• [COLLECTED DATA]:
--------------------------------

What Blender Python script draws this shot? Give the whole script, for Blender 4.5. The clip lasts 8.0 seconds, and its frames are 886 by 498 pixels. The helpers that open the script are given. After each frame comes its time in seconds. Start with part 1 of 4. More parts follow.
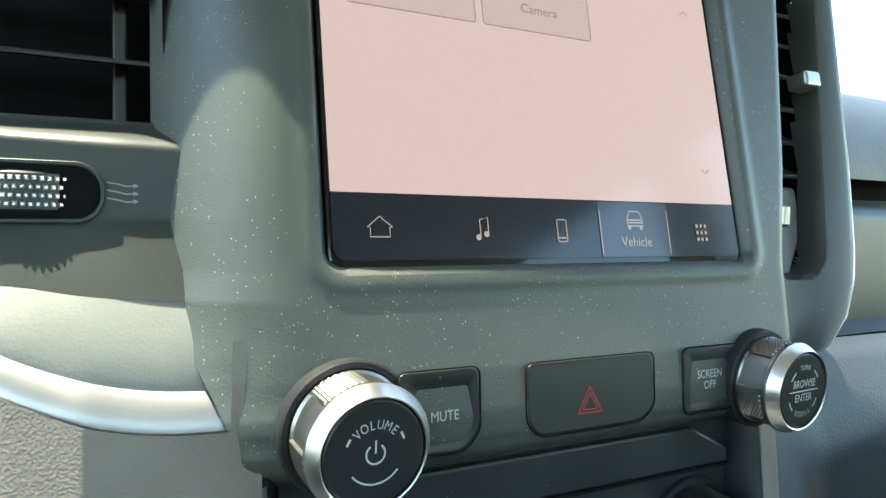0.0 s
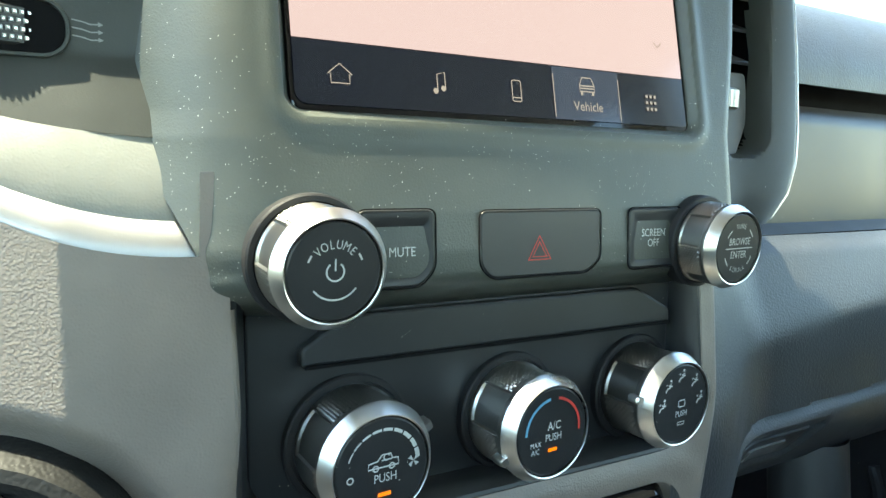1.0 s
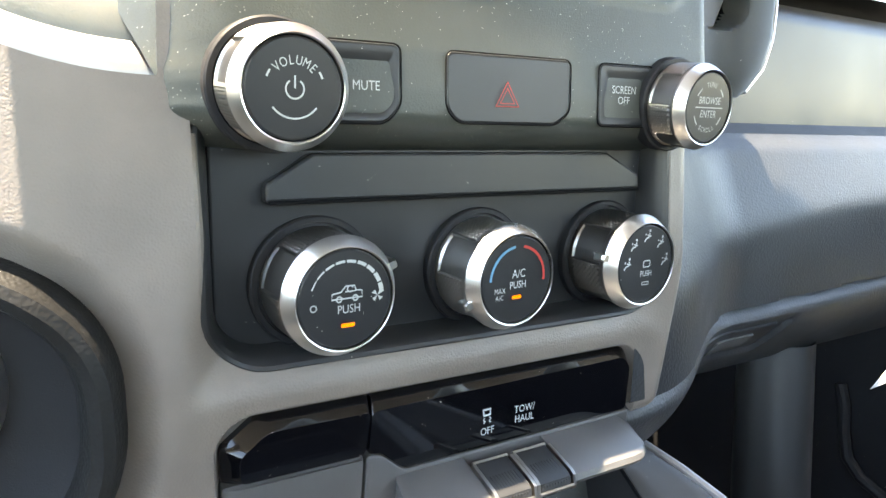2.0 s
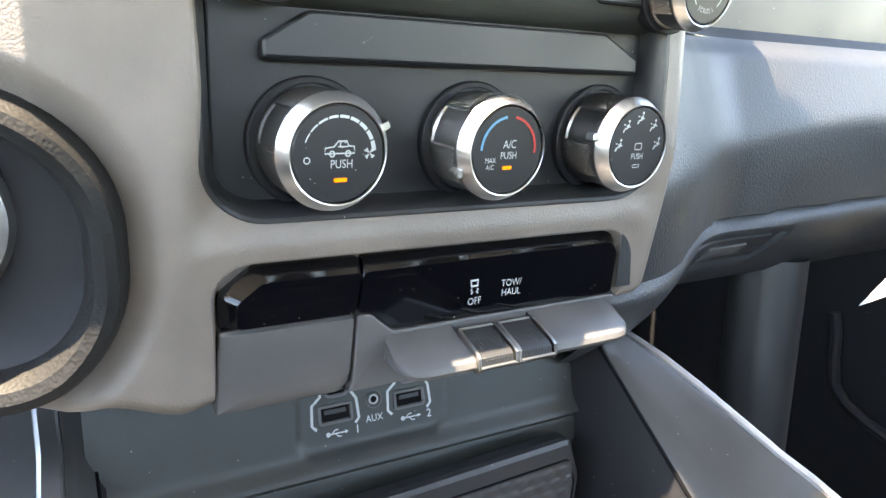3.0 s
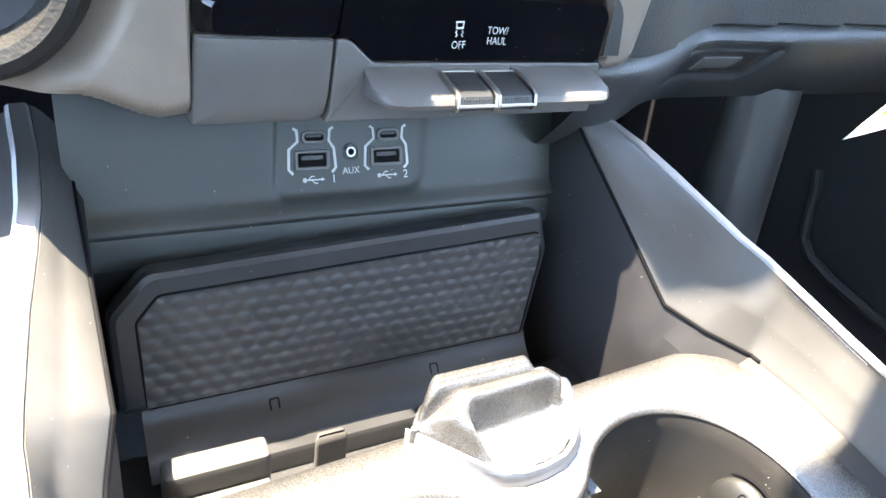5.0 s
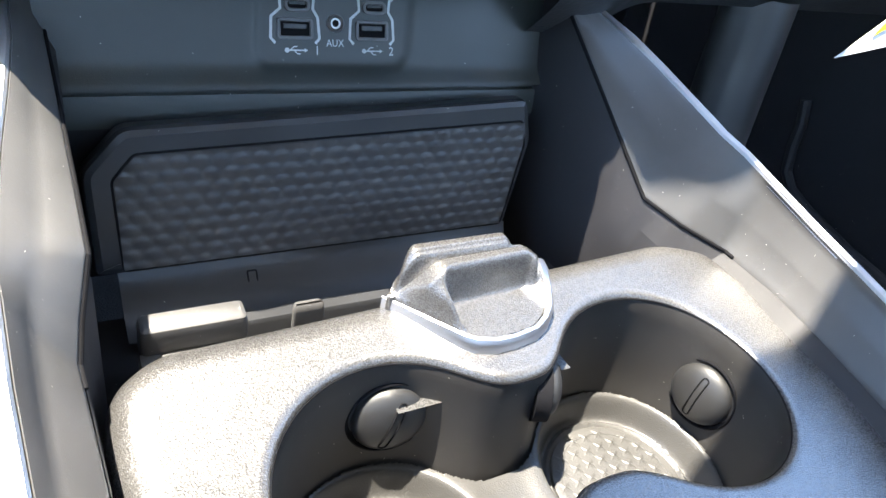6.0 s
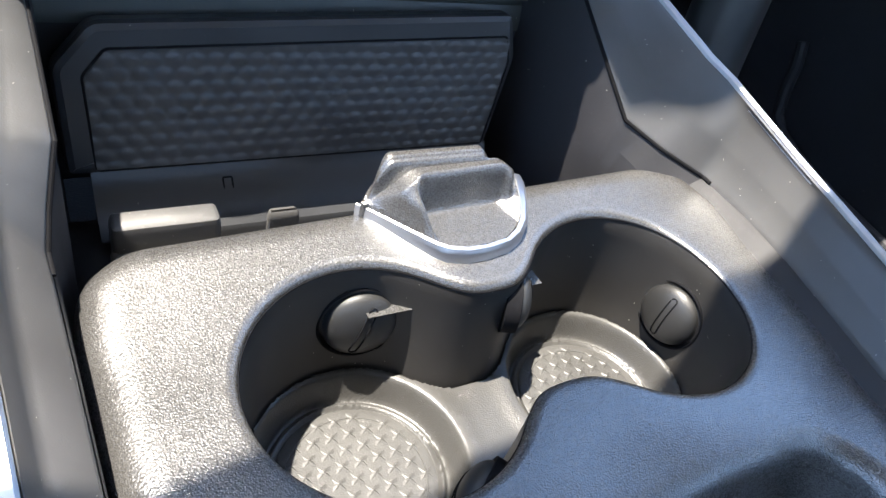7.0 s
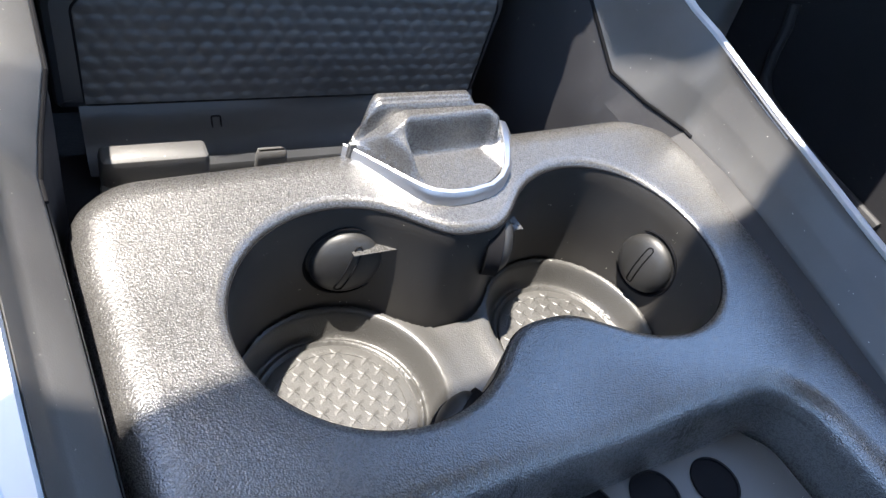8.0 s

--------------------------------

• [WORK TO COMPLETE]: Copy out the whole listing exactly, and don't carry over any pictures.

• [SOLUTION TO THIS PROBLEM]:
What Blender Python script draws this shot? Give the whole script, for Blender 4.5. The clip lasts 8.0 seconds, and its frames are 886 by 498 pixels. The helpers that open the script are given. After each frame comes its time in seconds. Start with part 1 of 4. More parts follow.
0.0 s
1.0 s
2.0 s
3.0 s
5.0 s
6.0 s
7.0 s
8.0 s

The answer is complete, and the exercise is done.